• Task to carry out
Write out the listing below without alteration, omitting its pictures.
---
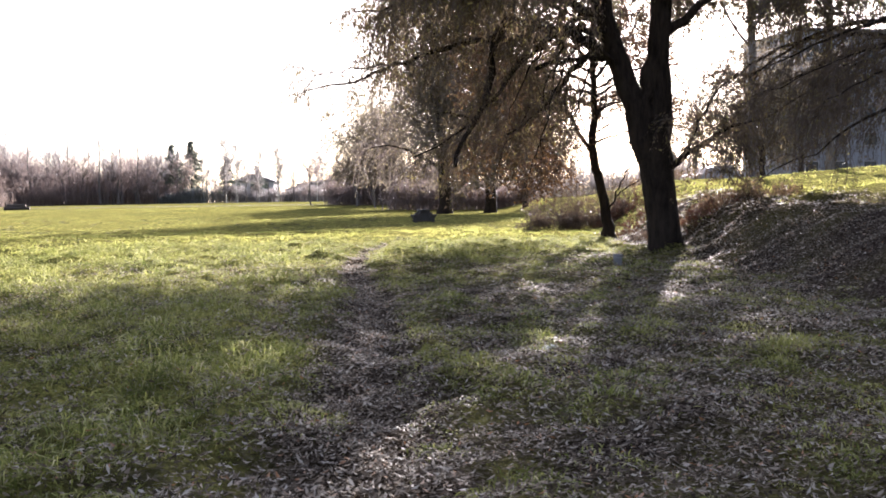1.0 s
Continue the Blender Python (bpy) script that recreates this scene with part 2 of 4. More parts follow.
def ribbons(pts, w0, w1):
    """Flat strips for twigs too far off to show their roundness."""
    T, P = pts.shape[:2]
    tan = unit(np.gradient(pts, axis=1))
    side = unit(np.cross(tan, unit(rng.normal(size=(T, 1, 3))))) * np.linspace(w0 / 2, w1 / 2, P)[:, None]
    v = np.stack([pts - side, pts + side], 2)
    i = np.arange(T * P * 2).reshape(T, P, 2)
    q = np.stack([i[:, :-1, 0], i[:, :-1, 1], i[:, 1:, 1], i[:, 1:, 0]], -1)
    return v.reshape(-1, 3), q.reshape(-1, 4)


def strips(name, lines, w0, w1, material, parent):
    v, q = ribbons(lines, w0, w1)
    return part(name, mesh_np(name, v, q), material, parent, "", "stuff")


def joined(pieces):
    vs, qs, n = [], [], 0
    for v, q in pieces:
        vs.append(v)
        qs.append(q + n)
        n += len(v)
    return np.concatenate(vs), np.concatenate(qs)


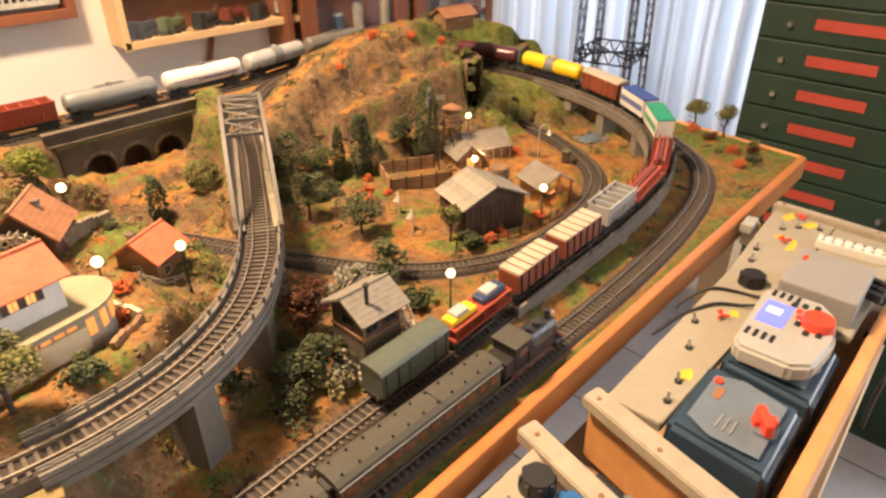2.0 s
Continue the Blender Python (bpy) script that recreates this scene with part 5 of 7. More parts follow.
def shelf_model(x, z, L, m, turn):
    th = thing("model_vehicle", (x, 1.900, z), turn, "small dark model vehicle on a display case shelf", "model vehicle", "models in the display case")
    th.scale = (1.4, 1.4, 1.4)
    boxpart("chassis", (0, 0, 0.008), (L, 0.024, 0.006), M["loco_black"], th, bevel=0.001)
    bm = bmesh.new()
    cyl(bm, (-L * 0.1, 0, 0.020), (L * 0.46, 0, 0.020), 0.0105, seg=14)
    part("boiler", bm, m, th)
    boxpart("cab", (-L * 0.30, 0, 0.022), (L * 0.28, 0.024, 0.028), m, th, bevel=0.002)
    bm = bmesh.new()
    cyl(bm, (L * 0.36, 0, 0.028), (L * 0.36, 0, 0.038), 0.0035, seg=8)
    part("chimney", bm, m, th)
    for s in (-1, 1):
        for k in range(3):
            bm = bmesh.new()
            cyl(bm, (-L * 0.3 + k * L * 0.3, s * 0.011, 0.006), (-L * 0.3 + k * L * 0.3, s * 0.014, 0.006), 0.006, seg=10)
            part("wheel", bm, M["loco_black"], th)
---
• Reply
1.0 s
Continue the Blender Python (bpy) script that recreates this scene with part 2 of 4. More parts follow.
def ribbons(pts, w0, w1):
    """Flat strips for twigs too far off to show their roundness."""
    T, P = pts.shape[:2]
    tan = unit(np.gradient(pts, axis=1))
    side = unit(np.cross(tan, unit(rng.normal(size=(T, 1, 3))))) * np.linspace(w0 / 2, w1 / 2, P)[:, None]
    v = np.stack([pts - side, pts + side], 2)
    i = np.arange(T * P * 2).reshape(T, P, 2)
    q = np.stack([i[:, :-1, 0], i[:, :-1, 1], i[:, 1:, 1], i[:, 1:, 0]], -1)
    return v.reshape(-1, 3), q.reshape(-1, 4)


def strips(name, lines, w0, w1, material, parent):
    v, q = ribbons(lines, w0, w1)
    return part(name, mesh_np(name, v, q), material, parent, "", "stuff")


def joined(pieces):
    vs, qs, n = [], [], 0
    for v, q in pieces:
        vs.append(v)
        qs.append(q + n)
        n += len(v)
    return np.concatenate(vs), np.concatenate(qs)


2.0 s
Continue the Blender Python (bpy) script that recreates this scene with part 5 of 7. More parts follow.
def shelf_model(x, z, L, m, turn):
    th = thing("model_vehicle", (x, 1.900, z), turn, "small dark model vehicle on a display case shelf", "model vehicle", "models in the display case")
    th.scale = (1.4, 1.4, 1.4)
    boxpart("chassis", (0, 0, 0.008), (L, 0.024, 0.006), M["loco_black"], th, bevel=0.001)
    bm = bmesh.new()
    cyl(bm, (-L * 0.1, 0, 0.020), (L * 0.46, 0, 0.020), 0.0105, seg=14)
    part("boiler", bm, m, th)
    boxpart("cab", (-L * 0.30, 0, 0.022), (L * 0.28, 0.024, 0.028), m, th, bevel=0.002)
    bm = bmesh.new()
    cyl(bm, (L * 0.36, 0, 0.028), (L * 0.36, 0, 0.038), 0.0035, seg=8)
    part("chimney", bm, m, th)
    for s in (-1, 1):
        for k in range(3):
            bm = bmesh.new()
            cyl(bm, (-L * 0.3 + k * L * 0.3, s * 0.011, 0.006), (-L * 0.3 + k * L * 0.3, s * 0.014, 0.006), 0.006, seg=10)
            part("wheel", bm, M["loco_black"], th)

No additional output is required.